Las sociedades tienen realidades a las que prefieren no mirar de frente. Esa puede ser la razón por la cual los marginados terminan relegados a los extramuros y lejos de los centros de decisión.

No los queremos ver, como si al no hacerlo dejaran de existir. Por eso es un reto cuando los indigentes se instalan a pocas cuadras del poder y la opulencia. Su sola existencia nos recuerda que algo no funciona.

Siempre es más fácil solidarizarse con los que se mueren de hambre o por la guerra si están a kilómetros de distancia. Se escribe un mensaje en las redes sociales, se dona algo a las fundaciones que los atienden, se comenta el drama con indignación porque “nadie hace nada” y ya. Pero el indigente está en el semáforo, se para frente a la casa o el supermercado.

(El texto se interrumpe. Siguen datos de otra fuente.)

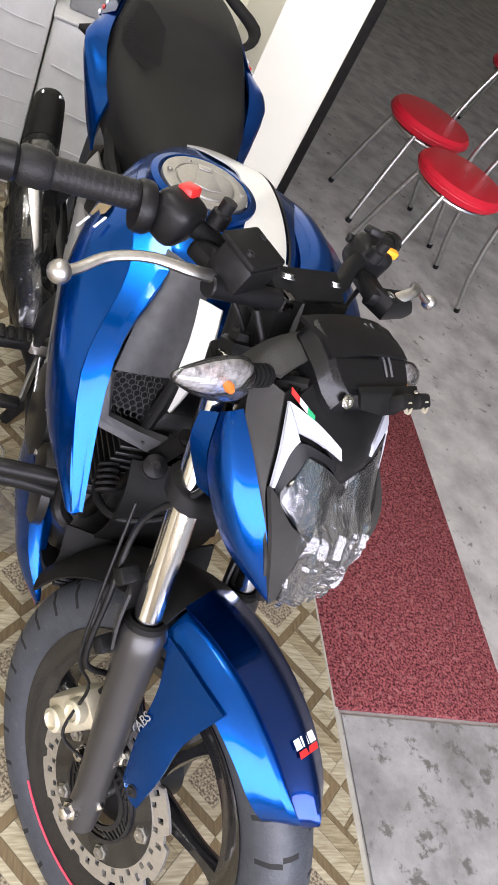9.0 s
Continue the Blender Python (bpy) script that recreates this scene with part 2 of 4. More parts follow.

Cuando un indigente nos mira nos sacude porque nos pone en la cara lo peor de nuestro sistema: la exclusión, la agresividad, la adicción, la miseria, el no-futuro. Una tendencia inmediata es seguir de largo, ignorarlo. Y la sociedad hace lo propio cuando busca recluirlos, ocultarlos, desplazarlos. Lejos de solucionar el problema esas actitudes individuales o colectivas lo complican.

Se propone ahora en Bogotá que la ley permita obligar a los habitantes de la calle a desintoxicarse si son adictos o a estar recluidos en algún lugar si tienen problemas psiquiátricos. Se toca una fibra sensible porque, por bienintencionada que sea la idea, para algunos eso recuerda a regímenes totalitarios que escondían a los marginados y llegaban incluso a “limpiar” a los “indeseables”. La Corte Constitucional dijo que a nadie se puede obligar a ningún tratamiento y la razón es sencilla y contundente: aunque muchos no sean capaces de mirarlos a los ojos, los habitantes de la calle siguen siendo ciudadanos con derechos que la ley debe proteger. ¿Qué hacer? ¿Declararlos interdictos para que las autoridades puedan decidir por ellos?

Este asunto no tiene una sola cara. Los habitantes de calle tienen sus derechos y los demás ciudadanos también. ¿Qué hacer si un indigente consume drogas frente a un colegio? La respuesta seguramente la encontramos en las leyes que nos rigen a todos. Si roban, si agreden, si destruyen el espacio público, hay sanciones y se deben aplicar. Pero ¿qué pasa si no comenten un delito, si simplemente existen y se paran en la calle con sus ropas malolientes, su perro pulgoso al lado y su pequeño universo a cuestas? ¿Tenemos derecho a decirles “aquí no pueden estar” por ser pobres y excluidos? ¿Tenemos derecho a desplazarlos por miedo?

El operativo del Bronx —que era necesario porque no puede haber lugares sagrados para el crimen y vedados para la autoridad— representó un nuevo desalojo para personas que tenían allí su casa o el remedo de ella. Quienes no tenían delitos pendientes y no fueron capturados, terminaron desplazados. Las personas no desaparecen si alguien destruye su casa; buscan otro lugar, otro barrio, de pronto la calle donde vive usted.

No es fácil: el Estado debe garantizar, así sea en el papel, el derecho de todos, también de los indigentes. Pero ese mismo Estado debe impedir que algunas personas se conviertan en riesgo para otras. Es el reto de siempre: que las leyes nos garanticen la convivencia y cada quien ejerza su libertad sin dañar a otros. En el caso de los indigentes nos cuesta verlo así porque, aunque suene duro, a ellos la sociedad tiende a verlos como inferiores. Qué falta hace hoy la sabiduría del padre Javier de Nicoló que transformó miles de vidas sin obligar a nadie a la rehabilitación. Su propuesta era que cada quien llegara al programa por decisión propia y con ganas de armar una nueva vida. Para ingresar había que pedirlo no una sino dos y más veces. Querer cambiar la vida es una opción, no una imposición, pero la sociedad debe ofrecer la oportunidad.